A Welsh based steel firm has pleaded guilty to breaching health and safety at work legislation and was fined a total of £112,500 and ordered to pay £96,000 in costs by Cardiff Crown Court.
The Health and Safety Executive (HSE) held an investigation into how a 37-year-old father of one was crushed by a two tonne steel beam at a Cardiff warehouse. The incident occurred in June 2012.
The HSE told the court that the employee was working alone moving H beam columns which were stacked ready to be put on a conveyor belt, which then fed a computer controlled saw.

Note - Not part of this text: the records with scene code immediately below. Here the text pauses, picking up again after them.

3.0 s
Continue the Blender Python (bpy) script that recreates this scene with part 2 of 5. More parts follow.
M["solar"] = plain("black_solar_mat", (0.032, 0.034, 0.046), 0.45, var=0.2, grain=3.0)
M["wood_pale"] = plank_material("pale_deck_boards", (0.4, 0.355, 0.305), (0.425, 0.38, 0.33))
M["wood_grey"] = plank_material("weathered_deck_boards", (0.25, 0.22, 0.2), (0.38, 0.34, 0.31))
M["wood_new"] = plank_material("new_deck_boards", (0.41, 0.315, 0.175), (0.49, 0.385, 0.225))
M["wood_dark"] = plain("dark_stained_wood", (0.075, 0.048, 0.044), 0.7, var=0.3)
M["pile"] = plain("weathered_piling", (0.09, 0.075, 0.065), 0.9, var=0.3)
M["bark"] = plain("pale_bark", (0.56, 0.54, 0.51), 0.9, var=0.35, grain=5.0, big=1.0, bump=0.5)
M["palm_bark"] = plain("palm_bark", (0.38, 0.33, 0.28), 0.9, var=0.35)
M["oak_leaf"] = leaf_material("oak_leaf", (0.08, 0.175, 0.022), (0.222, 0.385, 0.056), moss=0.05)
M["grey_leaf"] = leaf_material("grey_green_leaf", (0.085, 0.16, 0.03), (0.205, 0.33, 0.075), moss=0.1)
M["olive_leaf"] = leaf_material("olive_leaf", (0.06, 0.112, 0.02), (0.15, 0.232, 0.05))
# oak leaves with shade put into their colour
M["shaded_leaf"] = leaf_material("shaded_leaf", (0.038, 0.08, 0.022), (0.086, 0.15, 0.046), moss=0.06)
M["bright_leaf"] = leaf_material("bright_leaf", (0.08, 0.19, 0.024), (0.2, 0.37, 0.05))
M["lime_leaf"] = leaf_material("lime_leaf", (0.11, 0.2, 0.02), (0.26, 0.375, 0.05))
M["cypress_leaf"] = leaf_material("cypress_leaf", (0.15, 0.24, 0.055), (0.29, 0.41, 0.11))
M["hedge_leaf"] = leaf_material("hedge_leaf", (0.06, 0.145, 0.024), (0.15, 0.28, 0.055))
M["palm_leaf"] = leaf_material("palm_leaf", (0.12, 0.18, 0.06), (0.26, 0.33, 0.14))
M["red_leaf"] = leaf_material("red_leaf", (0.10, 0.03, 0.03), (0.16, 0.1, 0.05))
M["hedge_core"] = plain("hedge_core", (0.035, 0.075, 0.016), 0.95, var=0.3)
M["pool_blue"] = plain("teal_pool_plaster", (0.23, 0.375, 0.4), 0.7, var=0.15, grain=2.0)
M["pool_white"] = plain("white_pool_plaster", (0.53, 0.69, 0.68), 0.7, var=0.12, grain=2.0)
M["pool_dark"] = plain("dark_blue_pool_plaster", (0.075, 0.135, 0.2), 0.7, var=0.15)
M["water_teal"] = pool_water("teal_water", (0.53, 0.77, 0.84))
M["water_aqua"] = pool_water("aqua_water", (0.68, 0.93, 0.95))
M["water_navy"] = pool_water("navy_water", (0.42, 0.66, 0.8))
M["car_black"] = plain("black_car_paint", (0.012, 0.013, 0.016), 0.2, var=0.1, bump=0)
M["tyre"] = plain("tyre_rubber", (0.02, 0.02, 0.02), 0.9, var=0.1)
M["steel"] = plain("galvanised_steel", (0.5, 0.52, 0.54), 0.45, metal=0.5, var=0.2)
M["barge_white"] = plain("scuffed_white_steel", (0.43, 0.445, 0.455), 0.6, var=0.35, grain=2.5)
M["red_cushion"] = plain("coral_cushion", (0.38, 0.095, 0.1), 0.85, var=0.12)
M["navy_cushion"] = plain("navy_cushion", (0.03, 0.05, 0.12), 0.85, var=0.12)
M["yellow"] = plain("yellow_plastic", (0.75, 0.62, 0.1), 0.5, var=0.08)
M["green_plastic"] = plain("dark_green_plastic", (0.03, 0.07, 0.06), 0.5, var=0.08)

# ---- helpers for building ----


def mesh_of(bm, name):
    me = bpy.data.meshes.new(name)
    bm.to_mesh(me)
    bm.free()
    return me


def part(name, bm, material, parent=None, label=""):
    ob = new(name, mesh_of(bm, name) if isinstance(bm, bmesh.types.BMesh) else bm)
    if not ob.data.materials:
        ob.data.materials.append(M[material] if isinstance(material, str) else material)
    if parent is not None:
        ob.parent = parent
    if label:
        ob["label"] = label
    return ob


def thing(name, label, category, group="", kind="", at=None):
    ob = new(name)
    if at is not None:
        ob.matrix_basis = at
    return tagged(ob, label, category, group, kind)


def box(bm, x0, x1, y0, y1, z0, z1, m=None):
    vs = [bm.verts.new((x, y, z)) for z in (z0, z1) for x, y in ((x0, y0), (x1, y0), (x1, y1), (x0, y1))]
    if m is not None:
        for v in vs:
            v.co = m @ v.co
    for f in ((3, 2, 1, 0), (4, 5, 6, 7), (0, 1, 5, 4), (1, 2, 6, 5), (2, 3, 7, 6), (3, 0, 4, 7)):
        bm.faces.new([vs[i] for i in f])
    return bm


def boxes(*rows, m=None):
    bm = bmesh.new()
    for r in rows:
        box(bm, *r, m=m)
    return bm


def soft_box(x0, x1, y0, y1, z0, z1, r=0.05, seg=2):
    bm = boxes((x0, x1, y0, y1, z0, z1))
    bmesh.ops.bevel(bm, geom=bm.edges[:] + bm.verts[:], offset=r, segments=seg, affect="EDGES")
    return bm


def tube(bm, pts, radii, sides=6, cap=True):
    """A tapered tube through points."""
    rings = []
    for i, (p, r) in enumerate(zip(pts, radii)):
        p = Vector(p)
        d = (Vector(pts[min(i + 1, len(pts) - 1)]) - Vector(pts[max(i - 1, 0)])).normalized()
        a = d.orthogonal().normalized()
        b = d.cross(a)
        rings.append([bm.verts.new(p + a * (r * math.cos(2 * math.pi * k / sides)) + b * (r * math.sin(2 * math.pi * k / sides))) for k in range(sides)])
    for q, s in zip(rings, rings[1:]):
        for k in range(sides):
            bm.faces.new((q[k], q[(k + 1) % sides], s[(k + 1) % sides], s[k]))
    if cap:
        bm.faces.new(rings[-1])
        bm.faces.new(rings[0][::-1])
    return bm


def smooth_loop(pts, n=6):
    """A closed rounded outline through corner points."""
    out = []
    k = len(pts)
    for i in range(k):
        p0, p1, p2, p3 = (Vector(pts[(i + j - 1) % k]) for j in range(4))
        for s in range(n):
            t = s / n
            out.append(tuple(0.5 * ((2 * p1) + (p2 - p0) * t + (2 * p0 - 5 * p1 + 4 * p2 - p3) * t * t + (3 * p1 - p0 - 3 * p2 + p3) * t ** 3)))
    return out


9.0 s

The worker was using an overhead crane to move the beams. The court was told that two wooden bearers were placed in between the columns to enable the worker to gain access and attach hoist chains. In doing so, the columns collapsed and crushed the employee. He died at the scene.
The court heard that no safe systems of work were in place and the worker had not received any training in performing this task.
After the case was heard, HSE Inspector Dean Baker said:
“The company did not adequately plan the work that [the worker] was tasked with and expected a number of employees to separate large steel columns at waist height.”
“They should have identified the risk of these columns falling and ensured that the columns were separated at floor level or in a suitable rack. Had the lifting operation been properly planned and appropriately supervised and employees given adequate training, [the worker]would still be alive.”